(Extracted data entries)

· · · ·

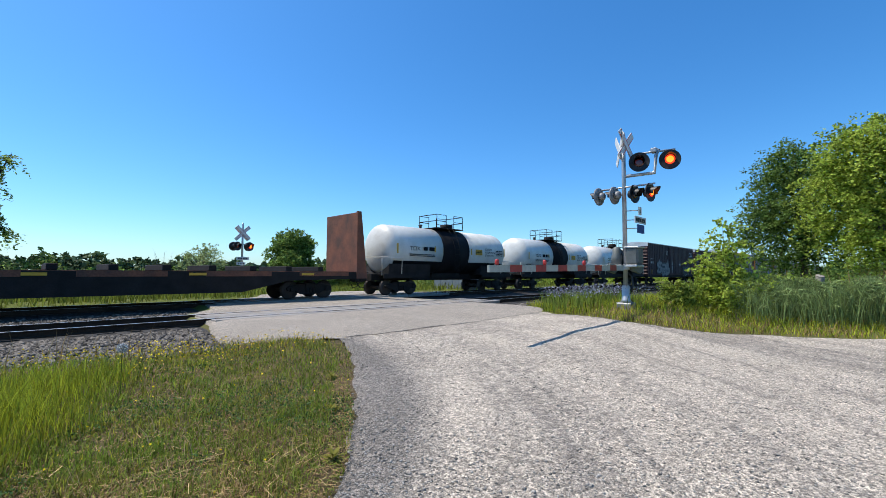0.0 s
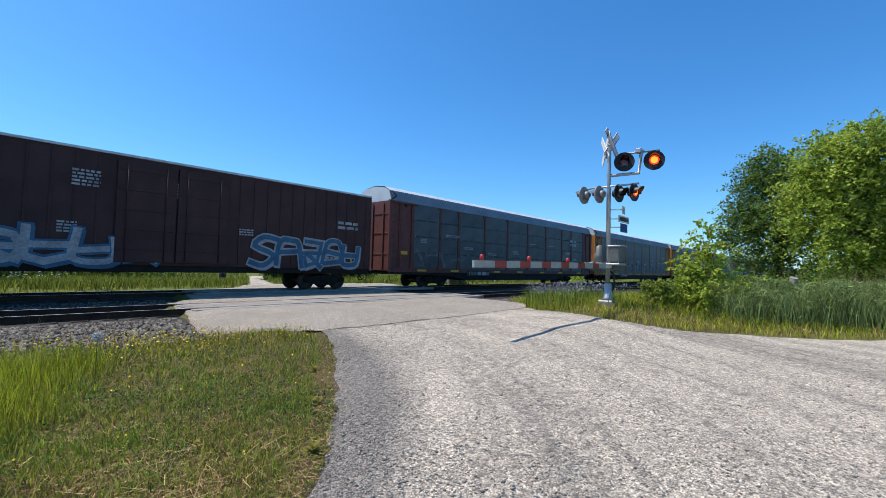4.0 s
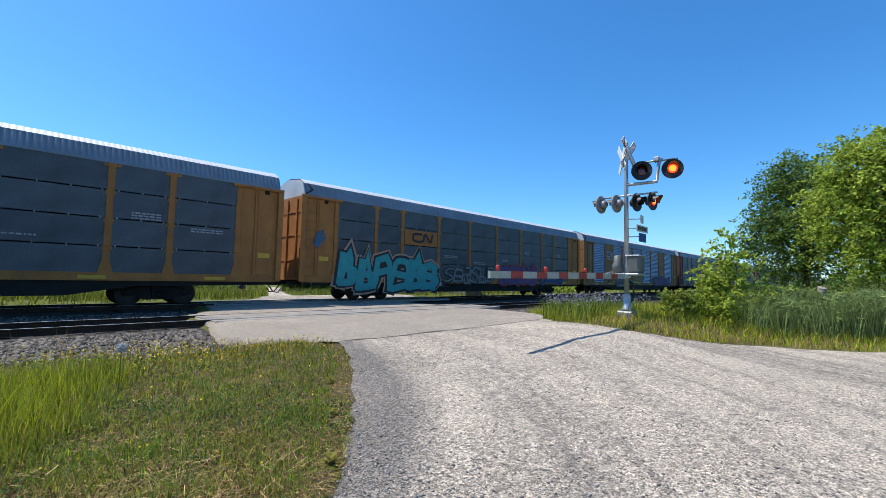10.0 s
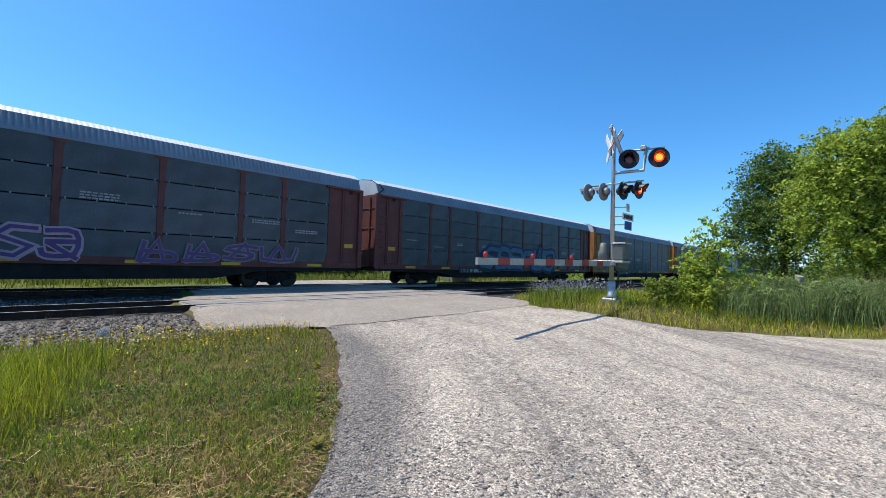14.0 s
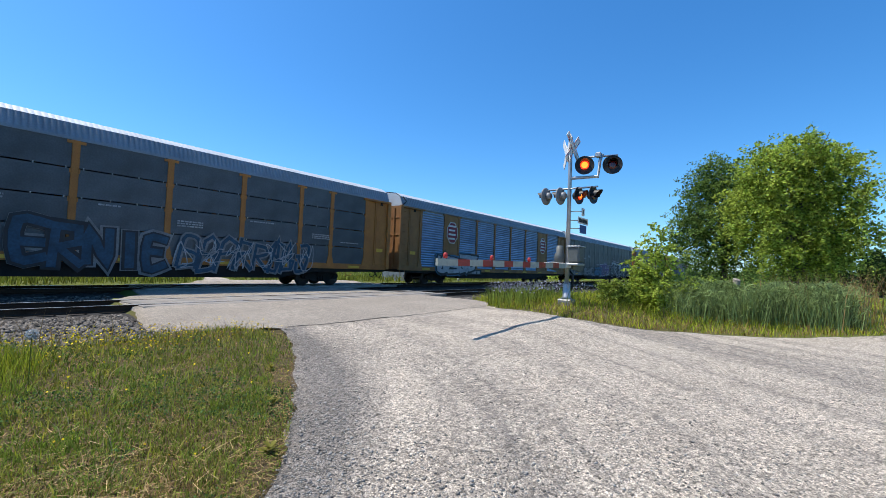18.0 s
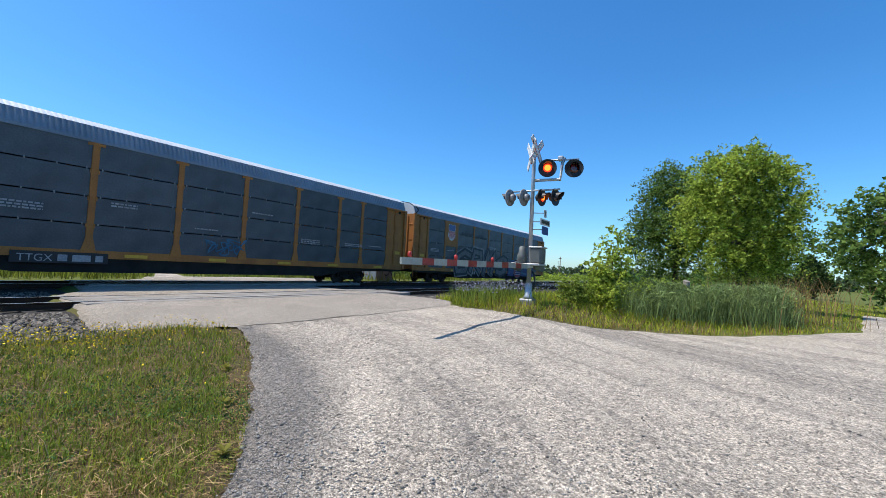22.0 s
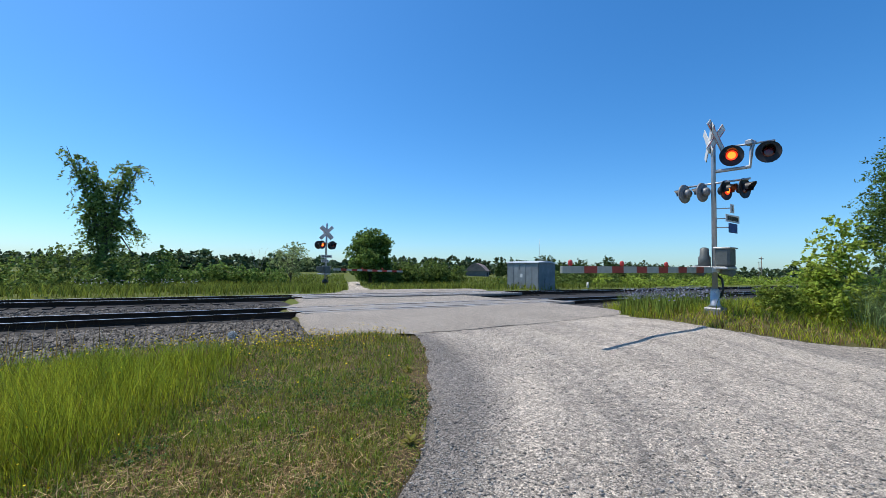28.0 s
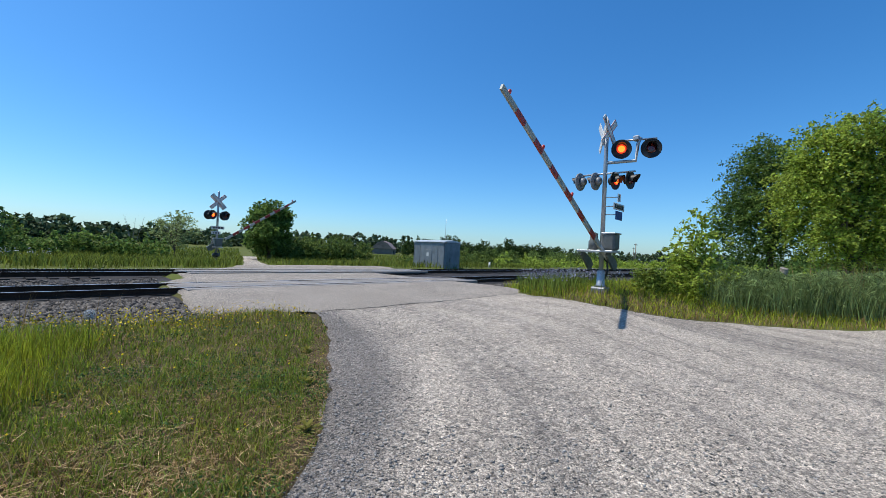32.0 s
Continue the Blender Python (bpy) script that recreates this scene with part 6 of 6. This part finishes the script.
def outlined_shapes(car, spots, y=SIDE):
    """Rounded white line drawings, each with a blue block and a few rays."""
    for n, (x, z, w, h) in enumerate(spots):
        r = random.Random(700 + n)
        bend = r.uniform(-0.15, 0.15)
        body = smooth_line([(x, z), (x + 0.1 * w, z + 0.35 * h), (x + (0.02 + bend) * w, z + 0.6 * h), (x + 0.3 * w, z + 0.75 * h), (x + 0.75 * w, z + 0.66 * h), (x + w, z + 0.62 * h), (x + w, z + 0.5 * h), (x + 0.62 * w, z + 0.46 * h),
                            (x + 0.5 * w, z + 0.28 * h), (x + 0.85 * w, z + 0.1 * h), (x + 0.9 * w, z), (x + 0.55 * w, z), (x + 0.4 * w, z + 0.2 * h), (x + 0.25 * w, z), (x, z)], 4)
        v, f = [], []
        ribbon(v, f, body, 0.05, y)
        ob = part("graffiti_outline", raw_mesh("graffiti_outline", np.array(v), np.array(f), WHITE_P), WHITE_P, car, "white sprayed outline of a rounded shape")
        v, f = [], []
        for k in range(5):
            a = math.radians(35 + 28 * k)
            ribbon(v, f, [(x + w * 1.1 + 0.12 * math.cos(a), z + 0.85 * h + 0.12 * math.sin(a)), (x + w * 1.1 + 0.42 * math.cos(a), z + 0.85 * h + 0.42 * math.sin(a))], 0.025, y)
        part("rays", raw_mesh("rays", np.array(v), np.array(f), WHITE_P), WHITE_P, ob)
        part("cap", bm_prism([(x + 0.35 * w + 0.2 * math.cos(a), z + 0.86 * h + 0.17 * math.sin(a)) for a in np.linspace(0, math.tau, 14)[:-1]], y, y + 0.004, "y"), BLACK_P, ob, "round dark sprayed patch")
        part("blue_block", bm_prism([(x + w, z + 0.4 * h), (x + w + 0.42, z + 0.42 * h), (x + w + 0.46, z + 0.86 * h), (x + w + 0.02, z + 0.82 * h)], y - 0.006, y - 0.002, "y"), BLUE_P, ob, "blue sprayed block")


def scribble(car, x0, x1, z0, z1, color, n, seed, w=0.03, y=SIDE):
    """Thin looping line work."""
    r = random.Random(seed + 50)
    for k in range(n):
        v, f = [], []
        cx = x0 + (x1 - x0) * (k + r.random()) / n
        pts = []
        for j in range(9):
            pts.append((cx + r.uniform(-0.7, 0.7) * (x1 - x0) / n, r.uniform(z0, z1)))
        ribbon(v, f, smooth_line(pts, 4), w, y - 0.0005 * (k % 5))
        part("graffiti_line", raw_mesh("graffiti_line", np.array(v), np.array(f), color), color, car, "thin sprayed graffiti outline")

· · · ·

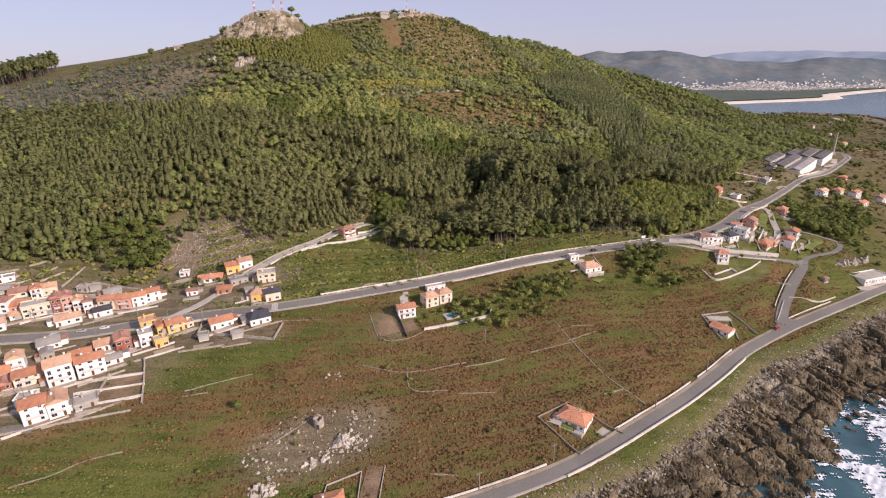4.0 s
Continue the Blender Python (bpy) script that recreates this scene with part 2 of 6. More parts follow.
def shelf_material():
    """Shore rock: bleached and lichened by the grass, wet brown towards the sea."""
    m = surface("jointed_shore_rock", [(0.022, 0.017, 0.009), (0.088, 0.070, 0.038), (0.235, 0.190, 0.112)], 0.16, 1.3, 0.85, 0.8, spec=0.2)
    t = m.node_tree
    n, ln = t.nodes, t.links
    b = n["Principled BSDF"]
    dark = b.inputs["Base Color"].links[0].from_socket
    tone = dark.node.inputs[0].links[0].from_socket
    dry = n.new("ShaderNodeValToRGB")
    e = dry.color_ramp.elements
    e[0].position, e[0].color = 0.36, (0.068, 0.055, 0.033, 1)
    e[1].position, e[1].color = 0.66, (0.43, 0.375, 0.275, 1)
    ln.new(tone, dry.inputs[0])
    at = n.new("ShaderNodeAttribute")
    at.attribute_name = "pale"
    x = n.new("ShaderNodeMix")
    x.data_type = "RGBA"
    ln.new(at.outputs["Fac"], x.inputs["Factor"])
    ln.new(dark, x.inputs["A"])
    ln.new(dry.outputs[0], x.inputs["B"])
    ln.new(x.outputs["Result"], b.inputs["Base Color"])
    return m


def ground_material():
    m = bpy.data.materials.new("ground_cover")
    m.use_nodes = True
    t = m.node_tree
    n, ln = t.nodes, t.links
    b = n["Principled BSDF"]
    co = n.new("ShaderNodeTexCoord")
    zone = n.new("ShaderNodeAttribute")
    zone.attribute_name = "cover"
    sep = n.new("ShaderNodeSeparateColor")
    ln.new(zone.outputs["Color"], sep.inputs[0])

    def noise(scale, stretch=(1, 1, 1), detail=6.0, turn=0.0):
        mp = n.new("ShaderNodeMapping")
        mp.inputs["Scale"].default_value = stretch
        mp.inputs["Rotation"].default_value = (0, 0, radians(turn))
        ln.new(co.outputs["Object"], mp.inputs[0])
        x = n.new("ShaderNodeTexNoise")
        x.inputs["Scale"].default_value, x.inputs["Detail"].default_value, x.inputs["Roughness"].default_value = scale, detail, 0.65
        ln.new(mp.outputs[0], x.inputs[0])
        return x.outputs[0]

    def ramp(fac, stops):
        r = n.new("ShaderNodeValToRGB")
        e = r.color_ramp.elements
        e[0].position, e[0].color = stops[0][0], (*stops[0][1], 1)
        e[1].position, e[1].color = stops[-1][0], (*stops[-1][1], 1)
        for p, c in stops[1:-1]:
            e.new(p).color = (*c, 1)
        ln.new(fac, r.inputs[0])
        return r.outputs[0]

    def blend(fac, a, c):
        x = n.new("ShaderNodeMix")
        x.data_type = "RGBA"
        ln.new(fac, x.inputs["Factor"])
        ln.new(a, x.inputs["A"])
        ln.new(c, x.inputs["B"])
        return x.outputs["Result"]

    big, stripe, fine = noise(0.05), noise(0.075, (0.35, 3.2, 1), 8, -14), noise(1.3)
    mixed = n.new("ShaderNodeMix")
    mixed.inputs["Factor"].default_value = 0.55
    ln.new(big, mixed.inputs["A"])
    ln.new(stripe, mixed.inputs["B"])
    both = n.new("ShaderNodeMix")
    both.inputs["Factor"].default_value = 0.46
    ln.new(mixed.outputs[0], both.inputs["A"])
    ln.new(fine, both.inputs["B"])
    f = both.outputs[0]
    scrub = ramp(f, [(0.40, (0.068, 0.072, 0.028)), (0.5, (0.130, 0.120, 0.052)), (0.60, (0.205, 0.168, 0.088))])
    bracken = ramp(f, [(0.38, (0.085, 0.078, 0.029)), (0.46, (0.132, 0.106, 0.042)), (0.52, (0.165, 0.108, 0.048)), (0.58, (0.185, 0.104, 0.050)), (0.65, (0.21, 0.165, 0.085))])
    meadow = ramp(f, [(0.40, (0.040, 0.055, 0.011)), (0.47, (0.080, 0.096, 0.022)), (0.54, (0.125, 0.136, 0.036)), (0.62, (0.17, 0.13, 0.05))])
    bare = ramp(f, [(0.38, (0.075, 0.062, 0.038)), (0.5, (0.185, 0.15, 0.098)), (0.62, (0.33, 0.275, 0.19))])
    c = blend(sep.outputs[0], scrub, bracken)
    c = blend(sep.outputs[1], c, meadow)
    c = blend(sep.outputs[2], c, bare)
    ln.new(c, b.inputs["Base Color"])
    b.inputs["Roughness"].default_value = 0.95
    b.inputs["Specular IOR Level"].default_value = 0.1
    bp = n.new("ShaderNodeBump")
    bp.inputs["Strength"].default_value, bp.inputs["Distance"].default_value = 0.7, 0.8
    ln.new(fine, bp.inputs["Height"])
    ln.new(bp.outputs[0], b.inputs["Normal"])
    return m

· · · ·

### YOUR GOAL
Look through the data above. Each line containing the word "Continue" needs to be copied.

### THE RESULT
Continue the Blender Python (bpy) script that recreates this scene with part 6 of 6. This part finishes the script.
Continue the Blender Python (bpy) script that recreates this scene with part 2 of 6. More parts follow.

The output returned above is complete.